Süddeutschland wird in Zukunft zunehmend auf Stromimporte aus dem Norden oder aus den Nachbarländern angewiesen sein.“ Dieser so harmlos klingende Satz ist schlicht falsch hinsichtlich der Aussage über mögliche Stromimporte aus dem Norden Deutschlands, denn diese sind bereits ausgeschöpft. Im Gutachten heißt es: „Süddeutschland hat bereits heute ein Bilanzdefizit. Es ist somit bereits heute von Importen aus Norddeutschland und/oder den europäischen Nachbarn abhängig. Die verfügbaren Bilanzüberschüsse aus Norddeutschland nehmen aber mit der Zeit ab. Ab 2019 wird dann zusätzliche Leistung aus dem benachbarten Ausland zur sicheren Nachfragedeckung benötigt.“

Oder hat Herr Untersteller den Leser bewusst in die Irre leiten wollen und meint mit Stromimporten aus dem Norden Stromimporte aus nördlichen Nachbarländern, beispielsweise aus Polen? Dieser Gedanke ist naheliegend, da auf Seite 12 im Gutachten auf Stromlieferungen aus Polen eingegangen wird: „Der Wegfall der vormals eklatanten Deckungslücken in Frankreich und Polen folgt direkt aus der Anpassung der Lebensdauern von Kern- und Kohlekraftwerken in diesen Ländern.“ Damit können Frankreich und Polen die deutschen Engpässe füllen.

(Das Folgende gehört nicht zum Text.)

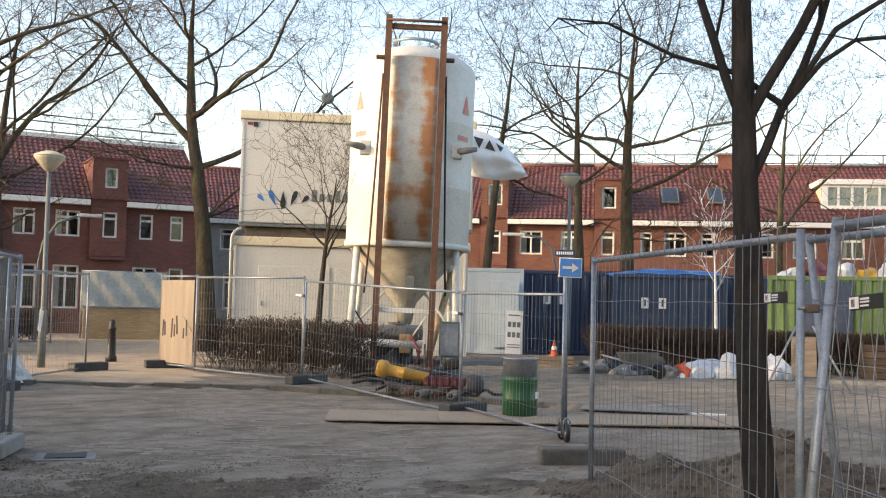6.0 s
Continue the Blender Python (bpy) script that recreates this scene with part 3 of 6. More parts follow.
def fence(a, b, label="galvanised steel site fence panel of welded wire", z=0.08, lean=0.0, roll=0.0, flip=False, tall=1.0):
    """A mesh panel from a to b in plan."""
    (ax, ay), (bx, by) = a, b
    length = round(math.hypot(bx - ax, by - ay), 2)
    if length not in FENCE_CACHE:
        FENCE_CACHE[length] = fence_meshes(length)
    posts, rail, wires = FENCE_CACHE[length]
    az = math.degrees(math.atan2(by - ay, bx - ax))
    f = thing("site_fence_panel", pose(ax, ay, z, 0, 0, az) @ pose(0, 0, 0, lean, roll, 0) @ Matrix.Diagonal((1, 1, tall, 1)), label, "fence", "site fence")
    part("post", posts, None, f)
    part("post", posts, None, f, m=pose(length, 0, 0))
    part("top_rail", rail, None, f, m=pose(0, 0, 1.985))
    part("bottom_rail", rail, None, f, m=pose(0, 0, 0.06))
    part("wire_mesh", wires, None, f, m=pose(0, 0, 0) if not flip else pose(0, 0.046, 0))
    return f


def foot_mesh(material):
    bm = bbox(-0.41, 0.41, -0.125, 0.125, 0, 0.17, 0.022)
    return mesh_of(bm, "fence_foot", material)


FOOT_D, FOOT_P = foot_mesh(FOOT), foot_mesh(FOOT_L)


def foot(panel, x, y, rz, pale=False):
    m = panel.matrix_world.inverted() @ pose(x, y, ground_z(x, y), 0, 0, rz)
    f = part("foot_block", FOOT_P if pale else FOOT_D, None, panel, ("pale" if pale else "dark") + " grey concrete foot block", m)
    # Post holes are black discs on the solid foot, shade painted in.
    for q in (-0.26, 0.26):
        part("socket", tube(bmesh.new(), [(q, 0, 0.166), (q, 0, 0.176)], 0.03, 10), BLACK, f)


CLAMP = mat("dull_brown_steel", (0.13, 0.095, 0.07), (0.08, 0.06, 0.05), 8, 0.6, 0.4, 0.1, 60)


def clamp(panel, x, y, z, rz=0):
    m = panel.matrix_world.inverted() @ pose(x, y, z, 0, 0, rz)
    c = part("clamp", bbox(-0.04, 0.04, -0.03, 0.03, -0.02, 0.02, 0.008), CLAMP, panel, "rusty steel clamp", m)
    part("bolt", tube(bmesh.new(), [(0, -0.06, 0), (0, 0.06, 0)], 0.009, 6), GALV, c)


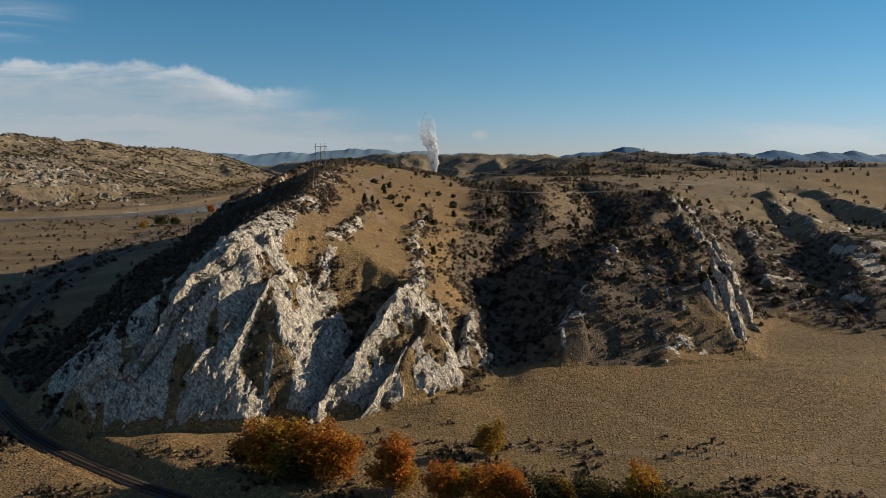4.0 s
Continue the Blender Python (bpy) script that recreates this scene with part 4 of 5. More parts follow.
def limb_tree(seed, leaf_mat, n_leaf, slim=1.0):
    """A cottonwood one unit tall: a forked trunk with limbs and clustered leaves."""
    r = np.random.default_rng(seed)
    bm = bmesh.new()
    rod(bm, (0, 0, -0.02), (0.01, 0.0, 0.30), 0.028, 0.02, 7)
    tips = []
    for i in range(12):
        a = i * 2.4 + r.uniform(-0.4, 0.4)
        b = Vector((0.01, 0, 0.05 + 0.022 * i))
        reach = r.uniform(0.14, 0.30) * slim
        t = b + Vector((reach * math.cos(a), reach * math.sin(a), r.uniform(0.10, 0.30) + 0.032 * i))
        rod(bm, b, t, 0.013, 0.004, 5)
        tips.append(t)
        for _ in range(3):
            c = b.lerp(t, r.uniform(0.4, 0.9))
            e = c + Vector((r.uniform(-0.14, 0.14) * slim, r.uniform(-0.14, 0.14) * slim, r.uniform(0.03, 0.2)))
            rod(bm, c, e, 0.005, 0.002, 4)
            tips.append(e)
    v, f = [], []
    for _ in range(n_leaf):
        t = np.array(tips[r.integers(len(tips))])
        c = t + r.normal(0, 0.062, 3) * (slim, slim, 1.0) - (0, 0, abs(r.normal(0, 0.07)))
        c[2] = min(max(c[2], 0.03 + 0.1 * r.uniform()), 1.0)
        d, e = r.normal(0, 1, 3), r.normal(0, 1, 3)
        d, e = d / np.linalg.norm(d), e / np.linalg.norm(e)
        s = r.uniform(0.016, 0.034)
        k = len(v)
        v += [c - d * s, c + e * s * 0.7, c + d * s, c - e * s * 0.7]
        f.append((k, k + 1, k + 2, k + 3))
    root = empty("cottonwood", pose(0, 0, 0))
    part("trunk", bm, M_BARK, root)
    part("crown", mesh_from("crown", v, f, leaf_mat), leaf_mat, root)
    return root


def build_cottonwoods():
    kinds = {}
    for name, mat, seed, slim in (("orange", M_ORANGE, 1, 1.0), ("gold", M_GOLD, 2, 1.0), ("dull", M_DULL, 3, 1.0), ("orange_slim", M_ORANGE, 4, 0.75)):
        kinds[name] = limb_tree(seed, mat, 4600, slim)
    words = {"orange": "cottonwood with orange autumn leaves beside the railway", "gold": "cottonwood with golden autumn leaves on the grass", "dull": "cottonwood with dull green and brown leaves", "orange_slim": "slender cottonwood with bright orange leaves"}
    used = set()
    for kind, x, y, h, w in (("dull", -75, 247, 9, 1.1), ("orange", -70, 244, 12.5, 1.0), ("gold", -63, 241, 13, 1.05), ("orange", -56, 239, 13, 1.0), ("orange", -49, 237, 11, 1.0), ("dull", -60, 235, 7, 1.2), ("orange_slim", -36, 225, 13, 0.95), ("gold", -33, 228, 8, 1.0), ("orange", -24, 222, 9, 0.85), ("gold", -19, 222, 7.5, 0.9), ("orange", -12, 219, 10, 0.95), ("orange_slim", -7, 217, 9, 1.0), ("gold", -9, 252, 9, 0.8), ("dull", 1, 214, 9, 0.95), ("gold", 4, 216, 7.5, 0.95), ("dull", 10, 211, 9.5, 0.95), ("dull", 16, 208, 8, 0.95), ("gold", 21, 205, 12, 0.85), ("dull", 24, 202, 11.5, 0.95), ("orange", 20, 206, 13, 0.55), ("dull", 30, 200, 11, 0.95), ("dull", 35, 199, 7.5, 0.95),
                             ("gold", -300, 1425, 13, 1.0), ("dull", -285, 1440, 14, 1.0), ("dull", -272, 1455, 12, 1.1), ("gold", -225, 1330, 12, 1.3), ("orange", -205, 1350, 11, 1.2), ("gold", -190, 1380, 13, 1.3), ("dull", -235, 1360, 12, 1.2), ("orange", -341, 1227, 11, 1.0), ("dull", -339, 990, 13, 1.2), ("dull", -326, 1005, 10, 1.2), ("gold", -345, 950, 9, 1.0), ("dull", -235, 1560, 22, 0.9), ("dull", -228, 1530, 17, 1.1), ("dull", -205, 1500, 14, 1.2)):
        h = h * 1.2
        s = (h * w * 1.35, h * w * 1.35, h)
        m = Matrix.Translation((x, y, height(x, y) - 0.1)) @ Matrix.Rotation(x * 1.7 + y, 4, "Z") @ Matrix.Diagonal((*s, 1))
        ob = kinds[kind]
        if kind in used:
            ob = copy_thing(ob, m)
        used.add(kind)
        ob.matrix_basis = m
        tagged(ob, words[kind] if y < 400 else words[kind].replace("beside the railway", "on the river flat").replace("on the grass", "on the river flat"), "tree", "autumn cottonwoods")


build_cottonwoods()
grove = spots(2600, -230, 60, 1540, 1930, lambda x, y, sh: 0.55 * step(fbm(x / 50, y / 40, 3, 213), -0.1, 0.3) * (sh[0] < 24), 13, 6.0, 12.0)
joined("river_grove", "dark trees in a belt along the river flat", "woods", far_crowns + small_crowns, grove, M_DULL)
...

Im Klartext heißt das: Vor Ort demonstrieren uninformierte Traumtänzer für die Abschaltung französischer und belgischer Kern- und polnischer Kohlekraftwerke, während ein grüner Energieminister auf eben diese Anlagen angewiesen ist, um die Stromversorgung im eigenen Land sicherzustellen. Soviel Schizophrenie innerhalb der grünen Welt hätte ich nicht erwartet.

Aber auch die Tatenlosigkeit und Lethargie weiterer Verantwortlicher, deren Meinung im Zeitungsartikel von Herrn Reinhardt zitiert wird (Energieexperte Nemeth von der CDU, Geschäftsführer Wolf vom Landesverband der Industrie, Präsident Genke vom Baden-Württembergischen Industrie- und Handelskammertag), ist erschreckend.

Der Bundesverband der Elektrizitäts- und Wasserwirtschaft dagegen sieht das Heil im Neubau teurer Gaskraftwerke, deren Umweltbilanz gerade ins Zwielicht gerät (Beitrag der F.A.F.-Finanzen vom 9. März: „Gas ist nicht besser als Kohle“).

Mein Fazit, frei nach Heine: Denk ich an Deutschlands Energie – das schaffen diese Träumer nie?